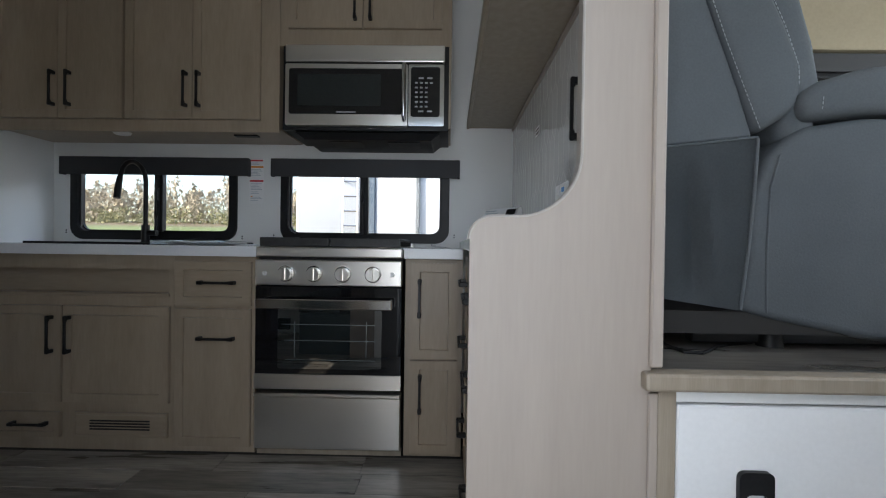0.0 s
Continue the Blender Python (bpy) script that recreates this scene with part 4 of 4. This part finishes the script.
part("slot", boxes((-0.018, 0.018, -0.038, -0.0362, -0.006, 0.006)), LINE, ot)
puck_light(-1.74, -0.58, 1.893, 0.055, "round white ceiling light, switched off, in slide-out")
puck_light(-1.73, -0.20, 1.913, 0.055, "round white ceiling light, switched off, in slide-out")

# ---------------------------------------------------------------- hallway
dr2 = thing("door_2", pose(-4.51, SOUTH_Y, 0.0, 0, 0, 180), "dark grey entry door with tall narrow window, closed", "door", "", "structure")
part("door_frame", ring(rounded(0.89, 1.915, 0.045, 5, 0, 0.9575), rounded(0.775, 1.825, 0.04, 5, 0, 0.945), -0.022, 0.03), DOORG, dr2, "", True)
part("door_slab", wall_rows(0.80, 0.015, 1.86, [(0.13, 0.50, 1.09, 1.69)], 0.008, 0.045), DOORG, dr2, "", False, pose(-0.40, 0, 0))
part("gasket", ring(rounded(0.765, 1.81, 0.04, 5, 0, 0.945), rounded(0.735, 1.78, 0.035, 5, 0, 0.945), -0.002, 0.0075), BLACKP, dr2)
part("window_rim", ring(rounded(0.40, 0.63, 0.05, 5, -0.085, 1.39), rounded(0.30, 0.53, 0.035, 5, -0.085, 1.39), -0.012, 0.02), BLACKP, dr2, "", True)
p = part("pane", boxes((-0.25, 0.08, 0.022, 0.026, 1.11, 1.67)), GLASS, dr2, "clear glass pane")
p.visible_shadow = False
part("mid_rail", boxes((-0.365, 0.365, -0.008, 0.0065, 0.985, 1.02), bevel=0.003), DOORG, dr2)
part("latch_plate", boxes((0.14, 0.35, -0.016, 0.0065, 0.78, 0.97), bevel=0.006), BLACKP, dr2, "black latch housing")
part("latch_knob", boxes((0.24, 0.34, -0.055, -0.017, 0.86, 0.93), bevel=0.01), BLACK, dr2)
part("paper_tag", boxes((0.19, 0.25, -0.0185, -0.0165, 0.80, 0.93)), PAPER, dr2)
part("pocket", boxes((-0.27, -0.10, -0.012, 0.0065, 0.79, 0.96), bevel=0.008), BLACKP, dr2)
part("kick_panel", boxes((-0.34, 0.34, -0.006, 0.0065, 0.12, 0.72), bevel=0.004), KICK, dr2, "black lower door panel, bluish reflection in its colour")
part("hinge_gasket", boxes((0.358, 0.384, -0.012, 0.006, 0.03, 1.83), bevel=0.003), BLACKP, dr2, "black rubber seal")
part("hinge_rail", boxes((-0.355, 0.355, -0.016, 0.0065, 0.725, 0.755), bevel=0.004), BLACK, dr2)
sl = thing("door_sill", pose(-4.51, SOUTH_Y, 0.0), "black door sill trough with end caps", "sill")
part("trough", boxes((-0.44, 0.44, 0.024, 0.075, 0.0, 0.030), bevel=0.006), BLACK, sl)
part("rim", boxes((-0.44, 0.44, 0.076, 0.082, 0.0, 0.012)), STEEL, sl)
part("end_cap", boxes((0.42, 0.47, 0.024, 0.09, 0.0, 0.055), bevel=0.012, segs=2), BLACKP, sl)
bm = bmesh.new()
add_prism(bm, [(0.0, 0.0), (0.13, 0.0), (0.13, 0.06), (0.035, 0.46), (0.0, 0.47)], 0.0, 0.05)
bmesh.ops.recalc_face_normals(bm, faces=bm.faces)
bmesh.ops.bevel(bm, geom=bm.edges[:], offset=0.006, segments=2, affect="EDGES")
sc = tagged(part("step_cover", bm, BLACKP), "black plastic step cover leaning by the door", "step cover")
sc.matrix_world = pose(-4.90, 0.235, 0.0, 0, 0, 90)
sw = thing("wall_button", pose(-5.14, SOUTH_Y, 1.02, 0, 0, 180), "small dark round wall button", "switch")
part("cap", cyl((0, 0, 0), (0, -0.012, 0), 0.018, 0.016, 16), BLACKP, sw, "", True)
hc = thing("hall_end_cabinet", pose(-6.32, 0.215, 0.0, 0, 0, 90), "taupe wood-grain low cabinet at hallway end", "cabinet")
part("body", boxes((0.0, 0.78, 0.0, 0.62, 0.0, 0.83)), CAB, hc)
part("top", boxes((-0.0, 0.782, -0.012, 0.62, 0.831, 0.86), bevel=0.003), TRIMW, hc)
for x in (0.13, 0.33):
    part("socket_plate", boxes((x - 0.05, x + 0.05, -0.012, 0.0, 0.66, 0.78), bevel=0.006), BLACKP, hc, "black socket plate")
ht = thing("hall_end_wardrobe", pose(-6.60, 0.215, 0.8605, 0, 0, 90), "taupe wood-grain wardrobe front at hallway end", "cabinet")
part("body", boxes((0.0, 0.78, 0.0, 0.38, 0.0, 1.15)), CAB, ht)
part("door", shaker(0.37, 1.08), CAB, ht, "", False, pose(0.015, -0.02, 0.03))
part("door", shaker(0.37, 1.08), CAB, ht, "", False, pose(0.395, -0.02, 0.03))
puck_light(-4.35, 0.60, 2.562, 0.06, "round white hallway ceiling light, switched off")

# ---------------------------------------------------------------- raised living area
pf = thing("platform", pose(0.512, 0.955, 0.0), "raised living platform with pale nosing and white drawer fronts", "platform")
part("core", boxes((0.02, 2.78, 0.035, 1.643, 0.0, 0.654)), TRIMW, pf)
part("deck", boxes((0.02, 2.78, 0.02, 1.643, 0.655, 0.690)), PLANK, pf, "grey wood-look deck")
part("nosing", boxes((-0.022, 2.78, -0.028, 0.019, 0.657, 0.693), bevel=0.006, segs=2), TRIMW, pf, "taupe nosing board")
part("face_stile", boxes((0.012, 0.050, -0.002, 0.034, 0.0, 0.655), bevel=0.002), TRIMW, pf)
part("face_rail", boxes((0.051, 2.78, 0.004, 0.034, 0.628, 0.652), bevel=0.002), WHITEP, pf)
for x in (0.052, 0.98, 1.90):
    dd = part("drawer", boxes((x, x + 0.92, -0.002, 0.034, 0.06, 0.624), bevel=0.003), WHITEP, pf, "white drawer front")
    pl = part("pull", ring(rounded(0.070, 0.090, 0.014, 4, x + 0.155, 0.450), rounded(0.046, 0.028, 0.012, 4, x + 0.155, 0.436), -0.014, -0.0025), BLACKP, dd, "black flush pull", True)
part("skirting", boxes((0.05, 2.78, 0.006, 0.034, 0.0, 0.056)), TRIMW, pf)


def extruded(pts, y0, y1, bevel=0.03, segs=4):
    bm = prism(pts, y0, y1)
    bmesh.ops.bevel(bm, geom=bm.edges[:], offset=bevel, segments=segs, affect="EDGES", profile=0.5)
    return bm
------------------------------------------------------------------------
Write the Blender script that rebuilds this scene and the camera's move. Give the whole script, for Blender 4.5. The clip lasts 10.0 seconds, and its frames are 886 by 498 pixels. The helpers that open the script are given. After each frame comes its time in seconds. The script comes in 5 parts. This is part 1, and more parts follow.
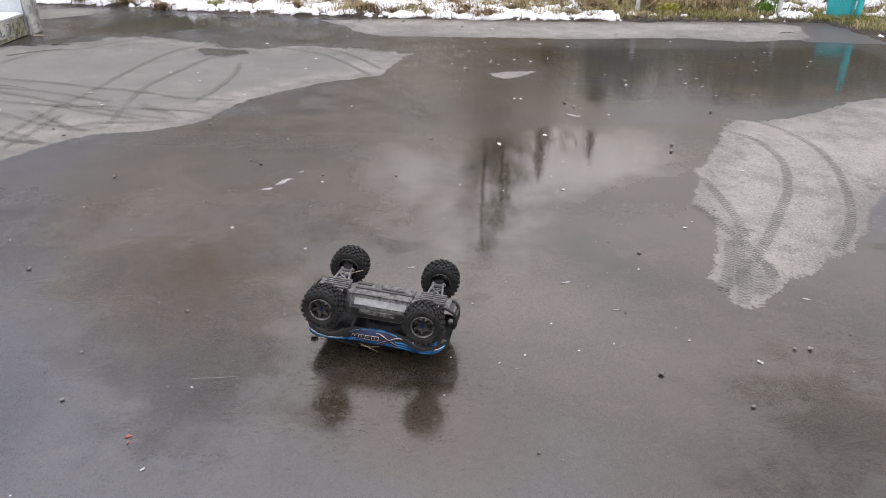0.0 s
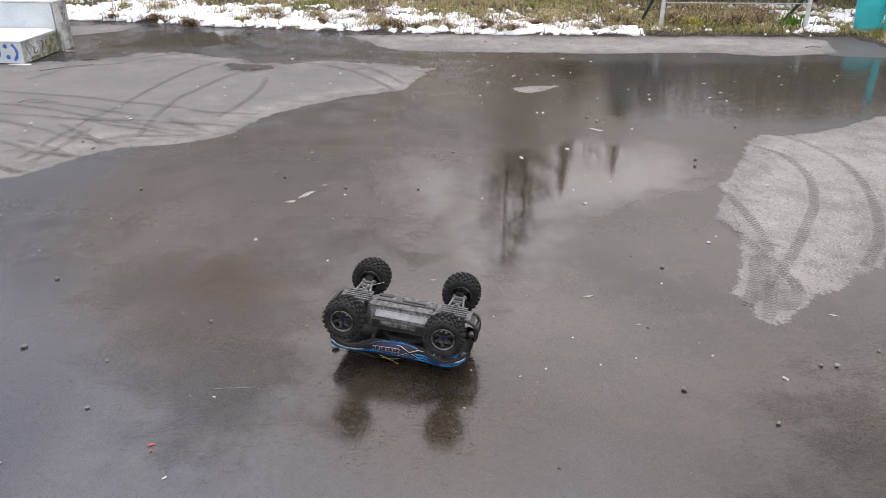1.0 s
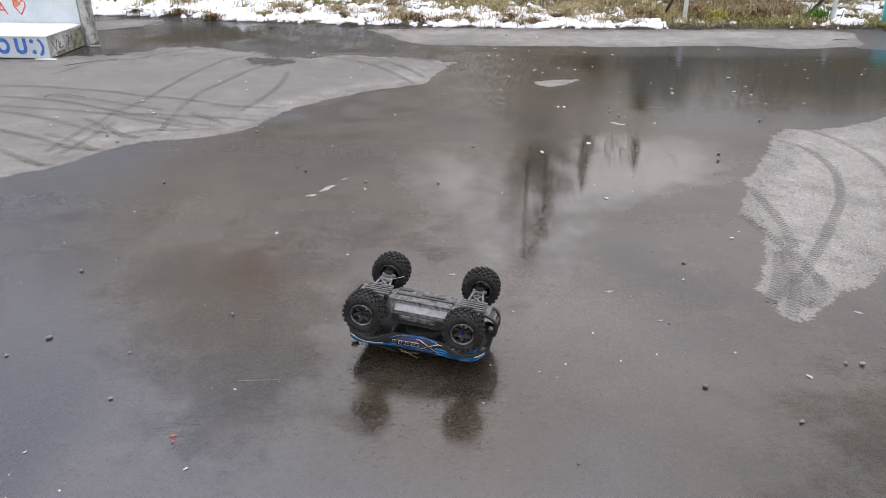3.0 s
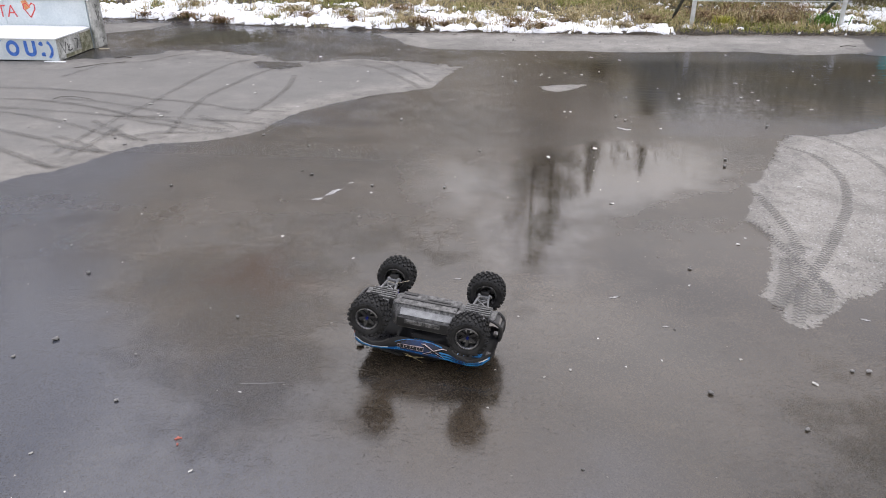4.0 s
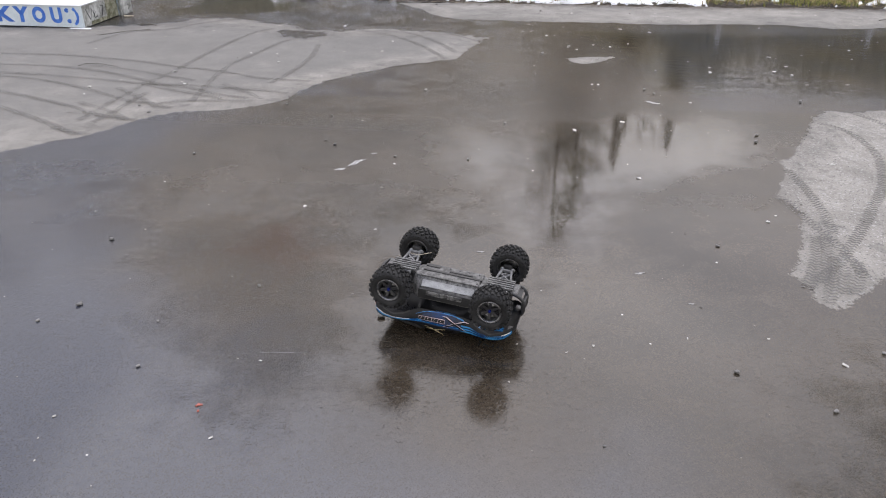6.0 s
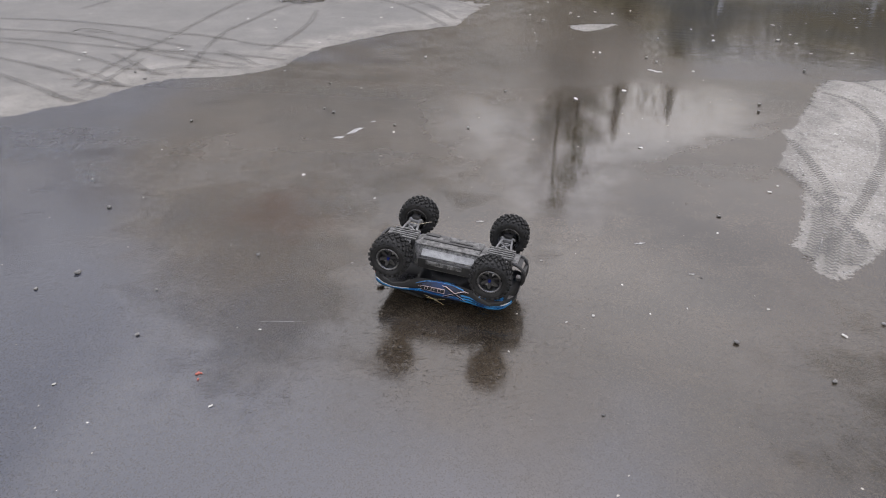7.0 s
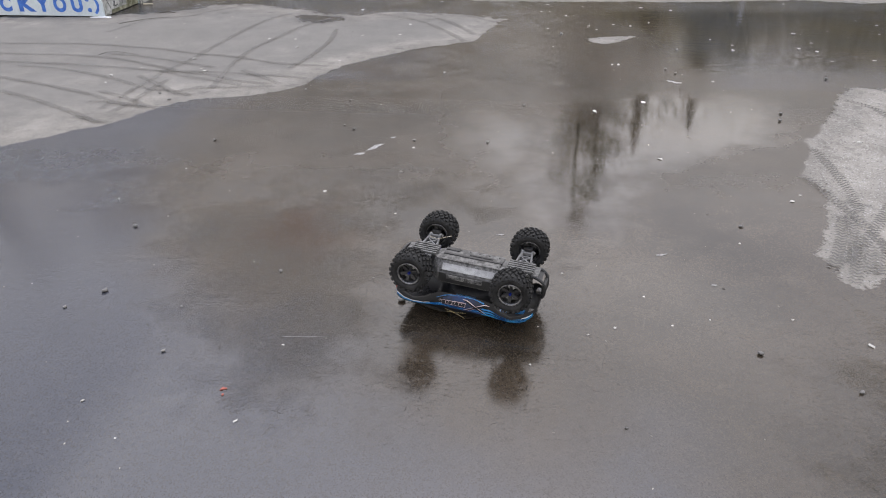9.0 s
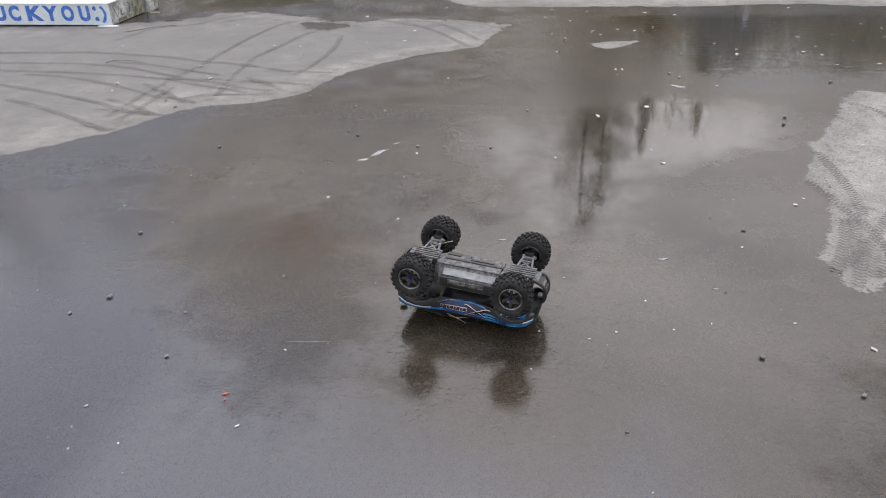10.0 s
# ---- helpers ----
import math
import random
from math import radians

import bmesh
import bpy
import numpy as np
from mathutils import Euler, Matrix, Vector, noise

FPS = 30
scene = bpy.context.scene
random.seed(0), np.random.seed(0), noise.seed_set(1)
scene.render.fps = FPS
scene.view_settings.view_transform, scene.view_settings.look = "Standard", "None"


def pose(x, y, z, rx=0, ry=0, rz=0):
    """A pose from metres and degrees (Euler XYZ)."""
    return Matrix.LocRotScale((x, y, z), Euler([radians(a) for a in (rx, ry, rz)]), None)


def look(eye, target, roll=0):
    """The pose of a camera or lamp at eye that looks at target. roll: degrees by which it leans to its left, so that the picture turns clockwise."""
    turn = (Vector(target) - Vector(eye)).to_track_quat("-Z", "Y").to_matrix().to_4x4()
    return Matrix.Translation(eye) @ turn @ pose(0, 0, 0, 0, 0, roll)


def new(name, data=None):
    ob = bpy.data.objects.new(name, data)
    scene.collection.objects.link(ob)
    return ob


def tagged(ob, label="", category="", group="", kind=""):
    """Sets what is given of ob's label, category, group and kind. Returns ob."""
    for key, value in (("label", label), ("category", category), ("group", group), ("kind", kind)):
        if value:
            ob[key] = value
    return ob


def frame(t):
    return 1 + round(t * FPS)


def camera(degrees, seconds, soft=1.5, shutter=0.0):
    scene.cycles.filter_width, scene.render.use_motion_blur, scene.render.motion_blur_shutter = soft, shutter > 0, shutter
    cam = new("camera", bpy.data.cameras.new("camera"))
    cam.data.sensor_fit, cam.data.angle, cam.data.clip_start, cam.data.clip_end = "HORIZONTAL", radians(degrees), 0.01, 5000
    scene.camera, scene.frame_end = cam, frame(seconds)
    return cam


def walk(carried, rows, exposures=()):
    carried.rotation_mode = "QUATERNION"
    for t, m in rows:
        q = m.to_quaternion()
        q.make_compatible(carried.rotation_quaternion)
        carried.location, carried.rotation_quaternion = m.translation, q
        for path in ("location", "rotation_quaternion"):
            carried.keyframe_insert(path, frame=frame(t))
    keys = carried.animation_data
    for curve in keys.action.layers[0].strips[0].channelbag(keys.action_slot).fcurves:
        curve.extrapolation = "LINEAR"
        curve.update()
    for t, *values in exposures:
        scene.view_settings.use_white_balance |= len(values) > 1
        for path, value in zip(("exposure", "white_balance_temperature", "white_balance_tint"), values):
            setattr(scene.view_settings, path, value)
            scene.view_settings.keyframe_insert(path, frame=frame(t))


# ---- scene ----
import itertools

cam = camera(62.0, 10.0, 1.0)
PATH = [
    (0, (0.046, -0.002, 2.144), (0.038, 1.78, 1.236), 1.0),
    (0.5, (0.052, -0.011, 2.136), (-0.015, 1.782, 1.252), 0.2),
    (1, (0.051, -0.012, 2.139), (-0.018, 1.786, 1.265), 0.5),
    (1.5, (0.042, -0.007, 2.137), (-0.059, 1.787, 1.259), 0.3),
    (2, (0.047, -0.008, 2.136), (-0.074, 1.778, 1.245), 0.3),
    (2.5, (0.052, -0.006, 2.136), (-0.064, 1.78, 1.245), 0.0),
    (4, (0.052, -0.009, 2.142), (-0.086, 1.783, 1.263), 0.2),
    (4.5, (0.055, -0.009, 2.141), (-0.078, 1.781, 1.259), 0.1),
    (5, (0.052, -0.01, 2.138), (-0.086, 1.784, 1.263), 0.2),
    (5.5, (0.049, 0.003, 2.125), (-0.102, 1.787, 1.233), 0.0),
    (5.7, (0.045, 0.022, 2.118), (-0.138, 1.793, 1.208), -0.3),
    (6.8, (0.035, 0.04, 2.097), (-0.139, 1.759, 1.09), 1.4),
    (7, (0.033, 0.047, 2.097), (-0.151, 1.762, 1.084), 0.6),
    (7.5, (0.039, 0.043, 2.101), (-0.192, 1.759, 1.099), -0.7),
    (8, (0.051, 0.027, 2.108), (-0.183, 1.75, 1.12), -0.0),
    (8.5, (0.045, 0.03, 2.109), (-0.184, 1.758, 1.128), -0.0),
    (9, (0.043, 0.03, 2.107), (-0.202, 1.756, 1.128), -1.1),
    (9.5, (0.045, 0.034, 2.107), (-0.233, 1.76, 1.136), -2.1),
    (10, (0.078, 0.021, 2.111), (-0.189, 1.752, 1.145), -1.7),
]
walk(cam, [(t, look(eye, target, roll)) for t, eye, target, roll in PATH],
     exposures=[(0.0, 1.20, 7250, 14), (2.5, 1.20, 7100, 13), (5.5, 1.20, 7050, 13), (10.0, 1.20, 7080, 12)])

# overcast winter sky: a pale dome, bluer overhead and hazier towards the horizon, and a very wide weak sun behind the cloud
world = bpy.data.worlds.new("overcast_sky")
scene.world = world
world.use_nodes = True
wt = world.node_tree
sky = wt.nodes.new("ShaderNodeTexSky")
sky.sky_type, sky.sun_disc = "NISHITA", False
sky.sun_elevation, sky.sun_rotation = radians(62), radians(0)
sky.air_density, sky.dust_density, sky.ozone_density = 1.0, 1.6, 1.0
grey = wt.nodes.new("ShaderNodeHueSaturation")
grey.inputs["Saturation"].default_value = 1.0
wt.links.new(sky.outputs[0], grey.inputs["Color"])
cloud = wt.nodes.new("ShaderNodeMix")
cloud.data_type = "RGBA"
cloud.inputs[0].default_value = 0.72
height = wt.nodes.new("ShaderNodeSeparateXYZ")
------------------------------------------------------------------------
== Task statement ==
Proceeding from the line containing "# ---- helpers" through the line containing "of a camera", transcribe the lines above exactly, both end lines included.

== Result for this task ==
# ---- helpers ----
import math
import random
from math import radians

import bmesh
import bpy
import numpy as np
from mathutils import Euler, Matrix, Vector, noise

FPS = 30
scene = bpy.context.scene
random.seed(0), np.random.seed(0), noise.seed_set(1)
scene.render.fps = FPS
scene.view_settings.view_transform, scene.view_settings.look = "Standard", "None"


def pose(x, y, z, rx=0, ry=0, rz=0):
    """A pose from metres and degrees (Euler XYZ)."""
    return Matrix.LocRotScale((x, y, z), Euler([radians(a) for a in (rx, ry, rz)]), None)


def look(eye, target, roll=0):
    """The pose of a camera or lamp at eye that looks at target. roll: degrees by which it leans to its left, so that the picture turns clockwise."""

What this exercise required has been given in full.